Exercise: Other People's Code

Consider your own code through the lens of other people's code.

Purpose: to reveal how to we might make our code more open to other people.

Method: Read other people’s code. Identify what might make parts of that code easy or difficult to understand. Decide what you might adjust in your  own code.

Logistics: 40-60 minutes, working group 2-10.

Sequence

  1. Pick your language / tech stack / area of interest

2. Find some unfamiliar code which someone else has written. You might:

  • Search in GitHub
  • Look on Rosetta Code
  • Pick up some code from elsewhere in your organisation

3. Spend 10 minutes reading the code and any surrounding text. Confusion is your marker – keep track of the points where you’re wondering, whether you resolve it or not.

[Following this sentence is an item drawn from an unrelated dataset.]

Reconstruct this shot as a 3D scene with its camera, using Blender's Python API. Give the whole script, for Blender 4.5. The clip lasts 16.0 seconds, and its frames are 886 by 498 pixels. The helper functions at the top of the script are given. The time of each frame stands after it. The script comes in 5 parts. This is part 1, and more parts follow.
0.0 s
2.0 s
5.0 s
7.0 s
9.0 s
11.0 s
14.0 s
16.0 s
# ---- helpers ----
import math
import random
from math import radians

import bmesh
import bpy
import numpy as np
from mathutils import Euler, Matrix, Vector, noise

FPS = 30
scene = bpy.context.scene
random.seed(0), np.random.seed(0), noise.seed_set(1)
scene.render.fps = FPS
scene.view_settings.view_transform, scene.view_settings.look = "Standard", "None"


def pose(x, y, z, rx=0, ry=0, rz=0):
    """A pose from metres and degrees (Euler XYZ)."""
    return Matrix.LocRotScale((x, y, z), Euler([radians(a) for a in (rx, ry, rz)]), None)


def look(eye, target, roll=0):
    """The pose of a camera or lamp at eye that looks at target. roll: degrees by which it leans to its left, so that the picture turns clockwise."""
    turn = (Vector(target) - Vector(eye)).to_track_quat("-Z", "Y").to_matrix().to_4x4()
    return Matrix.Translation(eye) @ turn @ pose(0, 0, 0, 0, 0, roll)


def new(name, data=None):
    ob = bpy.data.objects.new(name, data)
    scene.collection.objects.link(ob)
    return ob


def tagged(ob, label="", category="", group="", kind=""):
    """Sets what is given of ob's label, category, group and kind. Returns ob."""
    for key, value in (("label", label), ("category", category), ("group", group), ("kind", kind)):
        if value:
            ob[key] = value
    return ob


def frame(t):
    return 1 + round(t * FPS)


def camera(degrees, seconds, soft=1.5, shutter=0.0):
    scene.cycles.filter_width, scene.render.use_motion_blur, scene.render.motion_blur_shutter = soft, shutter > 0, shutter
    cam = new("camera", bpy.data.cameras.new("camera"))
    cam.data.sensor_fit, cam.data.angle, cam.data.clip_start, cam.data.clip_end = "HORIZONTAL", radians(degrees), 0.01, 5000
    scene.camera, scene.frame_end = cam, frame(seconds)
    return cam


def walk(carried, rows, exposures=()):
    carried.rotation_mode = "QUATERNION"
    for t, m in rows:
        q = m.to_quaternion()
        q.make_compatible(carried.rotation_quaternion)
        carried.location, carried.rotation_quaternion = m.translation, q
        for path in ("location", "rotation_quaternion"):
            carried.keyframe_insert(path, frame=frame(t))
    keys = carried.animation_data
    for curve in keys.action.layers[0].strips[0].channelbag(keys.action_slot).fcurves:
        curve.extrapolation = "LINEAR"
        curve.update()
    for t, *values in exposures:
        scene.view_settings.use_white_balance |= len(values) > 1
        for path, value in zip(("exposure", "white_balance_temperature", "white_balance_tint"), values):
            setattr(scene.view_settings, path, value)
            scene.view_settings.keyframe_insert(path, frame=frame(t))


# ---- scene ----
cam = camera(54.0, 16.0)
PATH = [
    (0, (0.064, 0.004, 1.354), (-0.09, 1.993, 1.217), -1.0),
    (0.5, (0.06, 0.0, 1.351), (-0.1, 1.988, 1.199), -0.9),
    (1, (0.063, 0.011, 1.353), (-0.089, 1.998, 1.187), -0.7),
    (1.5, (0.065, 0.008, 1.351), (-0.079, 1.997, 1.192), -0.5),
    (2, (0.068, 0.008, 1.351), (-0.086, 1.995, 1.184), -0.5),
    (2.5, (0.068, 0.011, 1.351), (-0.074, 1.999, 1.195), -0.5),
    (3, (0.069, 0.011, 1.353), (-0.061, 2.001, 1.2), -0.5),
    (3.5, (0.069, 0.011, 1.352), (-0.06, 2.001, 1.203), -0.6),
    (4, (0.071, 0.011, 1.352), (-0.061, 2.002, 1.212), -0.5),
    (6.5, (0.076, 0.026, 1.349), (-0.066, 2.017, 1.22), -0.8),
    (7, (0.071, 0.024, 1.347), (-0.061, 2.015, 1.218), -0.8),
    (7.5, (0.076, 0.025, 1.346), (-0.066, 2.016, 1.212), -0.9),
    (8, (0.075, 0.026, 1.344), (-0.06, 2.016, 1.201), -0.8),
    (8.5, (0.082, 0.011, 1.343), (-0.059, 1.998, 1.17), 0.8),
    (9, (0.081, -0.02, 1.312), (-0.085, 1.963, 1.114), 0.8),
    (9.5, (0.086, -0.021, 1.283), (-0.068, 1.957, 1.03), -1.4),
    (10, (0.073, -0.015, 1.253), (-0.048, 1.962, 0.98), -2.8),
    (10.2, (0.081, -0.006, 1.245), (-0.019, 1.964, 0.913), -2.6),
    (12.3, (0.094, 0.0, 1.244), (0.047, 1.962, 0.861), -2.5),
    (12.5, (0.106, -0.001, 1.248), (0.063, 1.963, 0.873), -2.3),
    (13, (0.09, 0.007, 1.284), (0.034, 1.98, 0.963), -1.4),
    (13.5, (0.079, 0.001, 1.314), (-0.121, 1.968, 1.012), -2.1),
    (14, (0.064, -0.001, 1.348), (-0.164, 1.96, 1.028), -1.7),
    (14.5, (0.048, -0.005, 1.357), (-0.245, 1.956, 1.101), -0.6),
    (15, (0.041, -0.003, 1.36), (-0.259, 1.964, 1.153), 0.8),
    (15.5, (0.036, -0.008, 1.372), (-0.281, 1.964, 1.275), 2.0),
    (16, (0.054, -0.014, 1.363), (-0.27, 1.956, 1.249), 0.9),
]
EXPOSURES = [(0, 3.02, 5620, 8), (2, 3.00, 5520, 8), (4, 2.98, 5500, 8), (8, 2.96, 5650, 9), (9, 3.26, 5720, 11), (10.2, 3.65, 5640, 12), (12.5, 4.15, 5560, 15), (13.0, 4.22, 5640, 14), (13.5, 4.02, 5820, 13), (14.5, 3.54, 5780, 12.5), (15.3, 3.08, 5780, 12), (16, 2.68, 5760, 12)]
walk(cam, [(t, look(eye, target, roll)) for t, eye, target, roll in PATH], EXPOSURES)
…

Try to understand (several or all of): its structure / its purpose / what it parameterises and returns / what keywords it uses / how it has named its data and functions / how it gets around tech stack weirdnesses.

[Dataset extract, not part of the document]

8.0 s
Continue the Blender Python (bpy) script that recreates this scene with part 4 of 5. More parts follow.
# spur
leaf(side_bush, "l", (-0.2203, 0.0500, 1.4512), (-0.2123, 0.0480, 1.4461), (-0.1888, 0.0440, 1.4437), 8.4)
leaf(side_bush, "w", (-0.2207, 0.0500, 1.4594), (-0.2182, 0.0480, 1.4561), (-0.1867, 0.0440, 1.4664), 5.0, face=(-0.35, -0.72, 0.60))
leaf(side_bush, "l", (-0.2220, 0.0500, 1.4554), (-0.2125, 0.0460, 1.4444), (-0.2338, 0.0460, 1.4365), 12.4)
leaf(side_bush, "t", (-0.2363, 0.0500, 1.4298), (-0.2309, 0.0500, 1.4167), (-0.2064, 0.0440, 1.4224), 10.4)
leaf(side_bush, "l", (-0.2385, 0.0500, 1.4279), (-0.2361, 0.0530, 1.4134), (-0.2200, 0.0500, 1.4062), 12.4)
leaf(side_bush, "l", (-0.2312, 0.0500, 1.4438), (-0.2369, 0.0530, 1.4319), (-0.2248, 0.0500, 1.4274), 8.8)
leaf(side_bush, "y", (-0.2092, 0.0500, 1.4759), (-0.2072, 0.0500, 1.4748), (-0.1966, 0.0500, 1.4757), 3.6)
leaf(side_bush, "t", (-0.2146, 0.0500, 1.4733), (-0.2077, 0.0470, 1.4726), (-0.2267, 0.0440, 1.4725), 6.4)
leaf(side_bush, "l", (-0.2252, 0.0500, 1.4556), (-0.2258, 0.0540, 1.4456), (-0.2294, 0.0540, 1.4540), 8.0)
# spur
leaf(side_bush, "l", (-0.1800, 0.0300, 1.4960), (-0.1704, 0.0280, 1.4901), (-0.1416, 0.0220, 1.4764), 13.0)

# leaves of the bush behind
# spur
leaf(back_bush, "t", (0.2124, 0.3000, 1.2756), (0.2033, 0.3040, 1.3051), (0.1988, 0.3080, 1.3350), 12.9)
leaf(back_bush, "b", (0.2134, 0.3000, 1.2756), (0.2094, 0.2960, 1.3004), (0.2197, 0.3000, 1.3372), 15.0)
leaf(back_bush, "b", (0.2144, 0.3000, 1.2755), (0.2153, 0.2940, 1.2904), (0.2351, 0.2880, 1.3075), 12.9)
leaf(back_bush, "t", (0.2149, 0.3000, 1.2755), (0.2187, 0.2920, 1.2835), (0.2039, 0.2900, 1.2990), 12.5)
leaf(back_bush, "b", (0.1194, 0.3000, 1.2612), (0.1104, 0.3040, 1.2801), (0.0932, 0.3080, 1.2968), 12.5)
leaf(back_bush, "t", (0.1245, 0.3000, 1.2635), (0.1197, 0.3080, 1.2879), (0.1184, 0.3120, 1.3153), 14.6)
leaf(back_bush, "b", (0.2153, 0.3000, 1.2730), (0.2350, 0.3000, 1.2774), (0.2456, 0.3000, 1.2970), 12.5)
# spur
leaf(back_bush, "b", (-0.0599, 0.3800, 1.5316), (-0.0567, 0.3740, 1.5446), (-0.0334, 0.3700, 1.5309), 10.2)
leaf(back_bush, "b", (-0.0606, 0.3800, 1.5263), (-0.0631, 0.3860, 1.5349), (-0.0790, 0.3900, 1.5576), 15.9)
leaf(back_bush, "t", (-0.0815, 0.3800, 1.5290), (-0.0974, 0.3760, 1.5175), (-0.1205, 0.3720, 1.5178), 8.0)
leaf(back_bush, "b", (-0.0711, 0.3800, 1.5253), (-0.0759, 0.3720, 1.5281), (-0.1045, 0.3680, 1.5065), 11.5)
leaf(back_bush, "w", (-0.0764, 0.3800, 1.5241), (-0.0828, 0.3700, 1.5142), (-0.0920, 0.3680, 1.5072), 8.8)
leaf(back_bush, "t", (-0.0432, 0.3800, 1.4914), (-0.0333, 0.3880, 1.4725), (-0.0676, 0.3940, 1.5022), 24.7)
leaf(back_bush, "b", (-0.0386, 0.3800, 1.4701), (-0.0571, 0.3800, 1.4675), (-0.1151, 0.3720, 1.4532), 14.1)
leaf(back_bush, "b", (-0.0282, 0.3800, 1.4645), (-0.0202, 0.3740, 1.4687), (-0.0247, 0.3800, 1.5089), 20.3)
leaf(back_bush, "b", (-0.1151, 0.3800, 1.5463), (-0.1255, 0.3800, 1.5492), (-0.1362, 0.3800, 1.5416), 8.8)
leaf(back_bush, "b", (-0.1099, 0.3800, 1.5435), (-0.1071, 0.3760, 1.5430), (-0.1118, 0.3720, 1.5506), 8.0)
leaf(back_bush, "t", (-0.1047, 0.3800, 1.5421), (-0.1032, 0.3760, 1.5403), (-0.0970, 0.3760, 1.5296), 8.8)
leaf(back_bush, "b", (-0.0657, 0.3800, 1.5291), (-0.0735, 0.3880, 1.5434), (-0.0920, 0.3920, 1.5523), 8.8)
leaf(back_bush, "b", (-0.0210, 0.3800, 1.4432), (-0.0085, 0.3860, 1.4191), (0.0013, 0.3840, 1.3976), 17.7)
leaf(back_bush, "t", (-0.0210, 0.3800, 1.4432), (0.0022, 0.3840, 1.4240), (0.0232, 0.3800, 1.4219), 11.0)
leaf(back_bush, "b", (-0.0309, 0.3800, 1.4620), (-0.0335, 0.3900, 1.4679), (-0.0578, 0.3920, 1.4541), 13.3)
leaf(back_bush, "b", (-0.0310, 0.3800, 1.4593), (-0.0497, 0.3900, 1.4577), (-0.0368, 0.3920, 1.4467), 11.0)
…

4. Come back to the group with one or more of the following

  • An example of something that you (initially?) struggled to understand, and (if you can) the changes / comments / context needed to reduce that struggle
  • If you understand it all, then an example of something that you would do differently, what you would do, and why you prefer your way

5. The group will pick a few.

6. Using those examples, consider what you might do to make any code you work on to be more-easily understandable.